Une interaction efficace ne signifie pas une liberté totale. Trop de possibilités tue l'expérience utilisateur. Une IA bien conçue ne devrait pas simplement répondre aux questions posées, mais guider intelligemment l'utilisateur en lui suggérant des structures, des outils et des limites adaptées au contexte.

Le prompt est une impasse. Dans l'état actuel, l'utilisateur est comme un pianiste qui jouerait à l'aveugle, sans savoir quelles notes correspondent à quels sons. Ce n'est pas un avenir viable, c'est une parenthèse technologique. L'intelligence artificielle ne doit pas nous demander de penser comme des machines. Elle doit apprendre à penser avec nous. Nos interfaces ne doivent pas se contenter de répondre à nos questions, mais de formuler le processus, les outils et les contraintes pour y répondre.

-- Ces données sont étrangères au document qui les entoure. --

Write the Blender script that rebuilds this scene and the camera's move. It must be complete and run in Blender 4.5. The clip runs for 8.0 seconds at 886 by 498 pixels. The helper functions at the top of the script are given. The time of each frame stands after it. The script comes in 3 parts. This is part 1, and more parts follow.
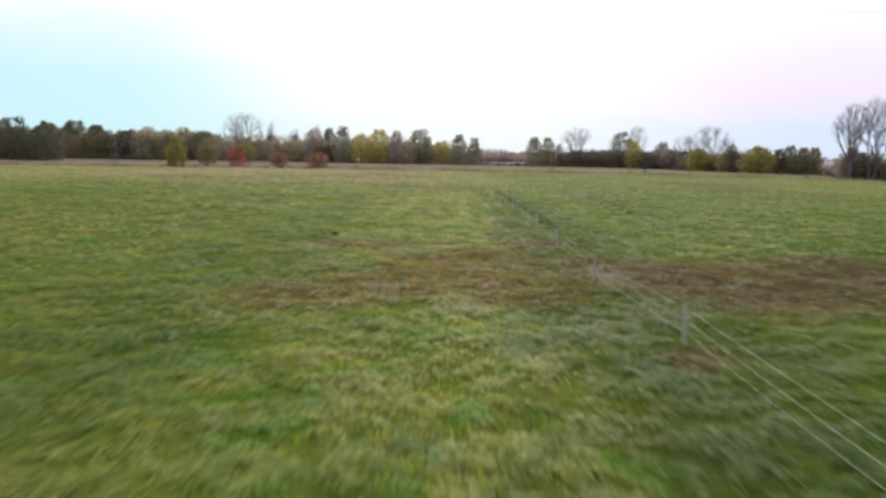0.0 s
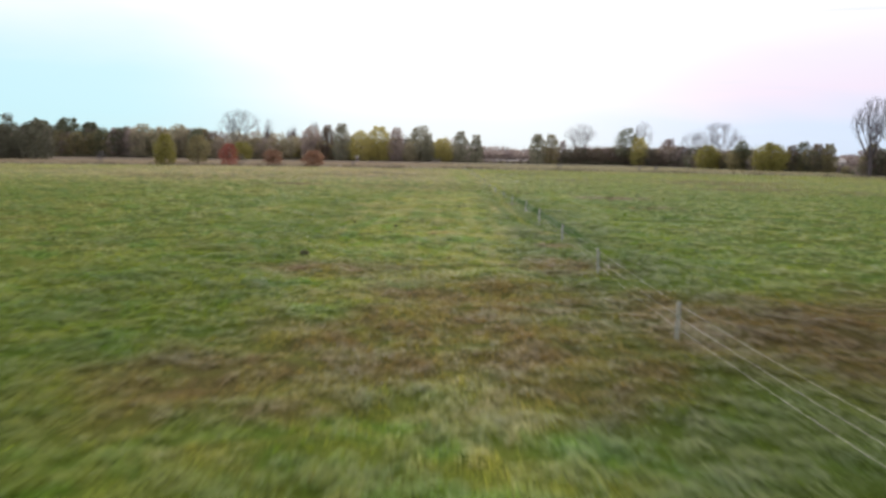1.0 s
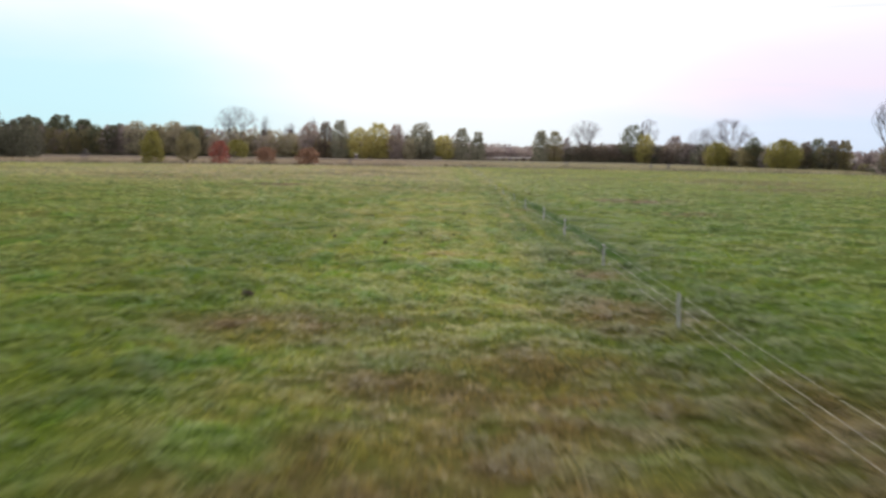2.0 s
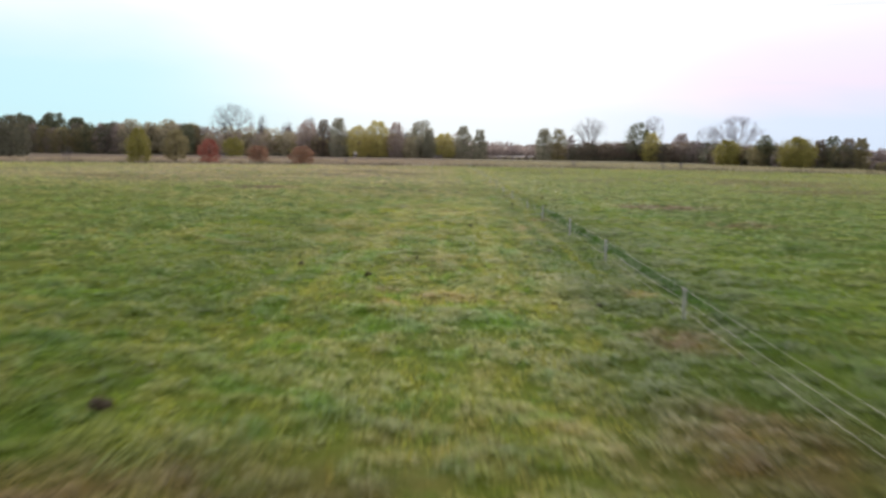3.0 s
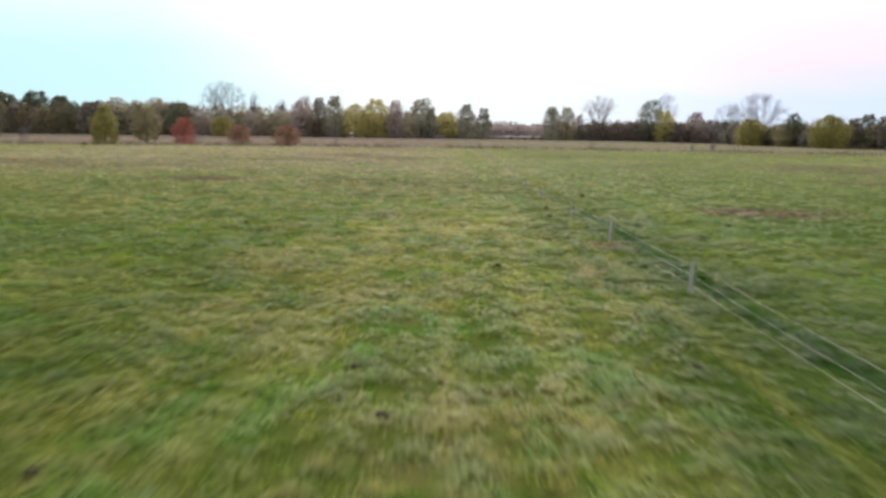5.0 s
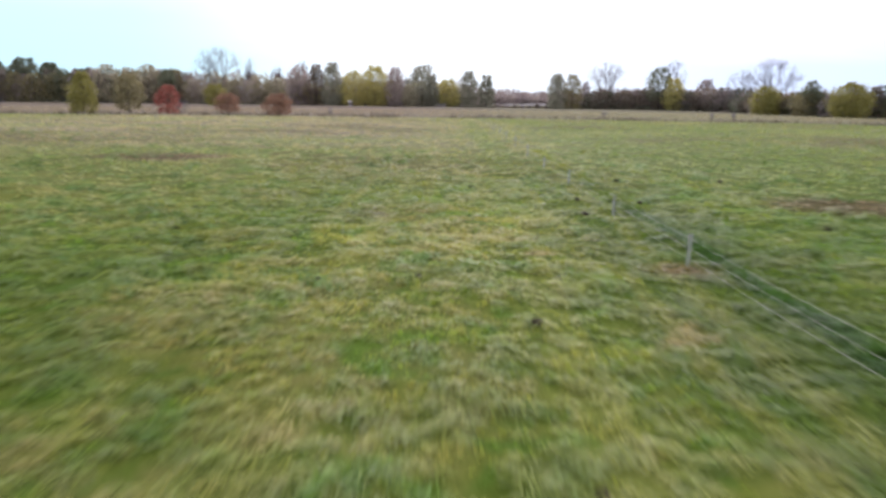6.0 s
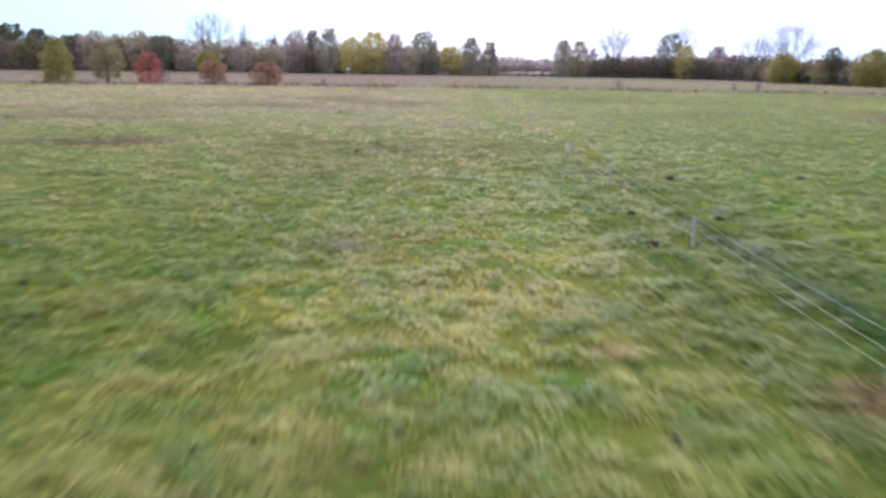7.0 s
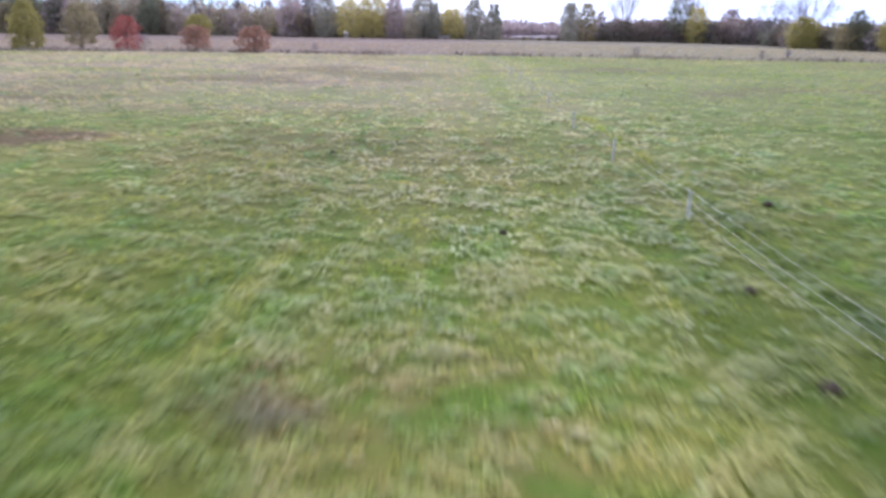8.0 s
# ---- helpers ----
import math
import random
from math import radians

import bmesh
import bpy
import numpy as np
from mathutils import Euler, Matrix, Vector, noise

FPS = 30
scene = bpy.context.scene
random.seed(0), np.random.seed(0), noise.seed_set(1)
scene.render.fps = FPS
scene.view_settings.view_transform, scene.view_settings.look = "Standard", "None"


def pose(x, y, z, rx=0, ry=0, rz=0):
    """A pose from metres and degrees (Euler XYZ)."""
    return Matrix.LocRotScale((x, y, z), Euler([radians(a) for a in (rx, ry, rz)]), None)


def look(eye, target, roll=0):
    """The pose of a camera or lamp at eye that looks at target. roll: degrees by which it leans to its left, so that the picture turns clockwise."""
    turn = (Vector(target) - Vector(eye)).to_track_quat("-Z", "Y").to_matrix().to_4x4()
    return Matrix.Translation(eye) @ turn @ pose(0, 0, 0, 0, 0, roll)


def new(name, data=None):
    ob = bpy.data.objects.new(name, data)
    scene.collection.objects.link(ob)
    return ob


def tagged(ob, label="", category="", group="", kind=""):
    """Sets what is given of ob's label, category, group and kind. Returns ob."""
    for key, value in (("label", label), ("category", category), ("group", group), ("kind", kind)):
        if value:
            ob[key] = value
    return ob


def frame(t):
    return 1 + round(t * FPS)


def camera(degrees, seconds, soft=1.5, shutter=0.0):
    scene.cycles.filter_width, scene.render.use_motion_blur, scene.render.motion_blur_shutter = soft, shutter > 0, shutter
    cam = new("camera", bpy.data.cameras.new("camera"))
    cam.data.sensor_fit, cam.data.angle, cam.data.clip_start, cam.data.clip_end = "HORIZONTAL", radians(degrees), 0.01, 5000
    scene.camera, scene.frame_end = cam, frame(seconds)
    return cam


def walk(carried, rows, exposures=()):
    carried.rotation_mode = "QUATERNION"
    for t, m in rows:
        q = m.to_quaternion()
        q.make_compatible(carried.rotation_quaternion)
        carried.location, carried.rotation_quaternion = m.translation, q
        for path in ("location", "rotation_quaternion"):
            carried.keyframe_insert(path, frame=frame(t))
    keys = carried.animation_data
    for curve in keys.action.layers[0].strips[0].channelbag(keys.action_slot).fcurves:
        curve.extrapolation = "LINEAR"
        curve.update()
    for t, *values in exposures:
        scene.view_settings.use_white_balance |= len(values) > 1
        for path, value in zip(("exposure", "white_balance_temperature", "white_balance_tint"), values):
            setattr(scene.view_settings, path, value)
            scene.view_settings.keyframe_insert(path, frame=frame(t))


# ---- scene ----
cam = camera(62.18, 8.0, soft=3.1, shutter=1.0)
PATH = [
    (0, (1.194, 0.733, 4.641), (0.544, 99.986, -7.536), 1.32),
    (0.5, (1.113, 5.720, 4.596), (0.383, 104.954, -7.735), 1.27),
    (1, (1.027, 10.738, 4.579), (0.226, 109.949, -7.930), 1.23),
    (1.5, (0.938, 15.775, 4.582), (0.072, 114.962, -8.110), 1.20),
    (3, (0.650, 30.933, 4.637), (-0.380, 130.072, -8.415), 1.12),
    (3.5, (0.548, 35.989, 4.659), (-0.530, 135.121, -8.442), 1.10),
    (4, (0.443, 41.047, 4.680), (-0.681, 140.155, -8.601), 1.08),
    (4.5, (0.336, 46.110, 4.704), (-0.831, 145.095, -9.462), 1.07),
    (6, (0.000, 61.395, 4.845), (-1.292, 159.387, -15.053), 1.07),
    (6.5, (-0.115, 66.556, 4.944), (-1.451, 164.098, -17.048), 1.08),
    (7, (-0.232, 71.772, 5.088), (-1.615, 168.832, -18.944), 1.09),
    (7.5, (-0.349, 77.061, 5.291), (-1.782, 173.520, -21.046), 1.11),
    (8, (-0.468, 82.442, 5.571), (-1.955, 178.244, -23.061), 1.13),
]
walk(cam, [(t, look(eye, target, roll)) for t, eye, target, roll in PATH],
     exposures=[(0.0, 0.0, 6650, 13), (4.5, 0.04, 6600, 13), (6.0, 0.29, 6100, 18), (7.0, 0.51, 5750, 26), (8.0, 0.74, 5380, 31)])

# ---- sky, sun and exposure ----
SUN_UP, SUN_SIDE = radians(30), radians(4)
sky = bpy.data.worlds.new("sky")
scene.world = sky
sky.use_nodes = True
nt = sky.node_tree
nt.nodes.clear()


def node(tree, kind, **values):
    made = tree.nodes.new(kind)
    for key, value in values.items():
        made.inputs[key].default_value = value
    return made


def math_node(tree, operation, a, b=None, c=None):
    made = tree.nodes.new("ShaderNodeMath")
    made.operation = operation
    for slot, value in enumerate((a, b, c)):
        if value is None:
            continue
        if isinstance(value, (int, float)):
            made.inputs[slot].default_value = value
        else:
            tree.links.new(value, made.inputs[slot])
    return made.outputs[0]


def mix_node(tree, factor, a, b, blend="MIX"):
    made = tree.nodes.new("ShaderNodeMix")
    made.data_type, made.blend_type = "RGBA", blend
    for slot, value in ((0, factor), (6, a), (7, b)):
        if isinstance(value, (int, float)):
            made.inputs[slot].default_value = value
        elif isinstance(value, tuple):
            made.inputs[slot].default_value = (*value[:3], 1)
        else:
            tree.links.new(value, made.inputs[slot])
    return made.outputs[2]


def ramp_node(tree, factor, stops):
    made = tree.nodes.new("ShaderNodeValToRGB")
    bar = made.color_ramp
    while len(bar.elements) < len(stops):
        bar.elements.new(0.5)
    for element, (place, colour) in zip(bar.elements, stops):
        element.position, element.color = place, (*colour, 1)
    tree.links.new(factor, made.inputs[0])
    return made.outputs[0]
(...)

Conclusion : Dynamic UX et UI évolutive : le futur de l'interaction

Nous sommes coincés entre deux modèles imparfaits :

  • Des interfaces figées et trop standardisées, qui ne permettent pas d'exploiter pleinement la puissance de l'IA.
  • Des interfaces trop brutes, comme les prompts, qui exigent de nous un niveau de précision que nous n'avons pas toujours.

La bonne nouvelle, c'est que l'IA apporte avec elle les outils pour se transformer de l'intérieur. Les designers, ayant maintenant accès à de nouveaux outils plus souples pour concevoir et coder ces interfaces directement, vont aussi avoir plus de libertés pour influer sur les parcours utilisateurs.

Pour moi, c'est aussi la montée en puissance d'un nouveau type de profil dans le design, les Design Engineer et Creative Technologist. A la lisière de la conception produit et d'enjeux plus structurelles mêlant design, produit et sujets tech.

Pour moi, la méthodologie de conception des interfaces doit être remise en question afin de rendre cet aspect flexible, rendu possible par l'IA, plus dynamique et central.

L'IA du futur ne sera pas une boîte noire où l'on tape des instructions au hasard. Elle sera une extension intelligente de notre pensée, un outil qui nous aide à mieux penser, mieux formuler, mieux créer.

  • L'IA reflète nos intentions… mais aussi nos propres limites cognitives.
  • Elle amplifie les forces et les faiblesses du langage humain.
  • L'enjeu est d'inventer une interface qui ne soit ni un retour en arrière, ni un mur opaque, mais un dialogue évolutif entre l'intelligence humaine et artificielle.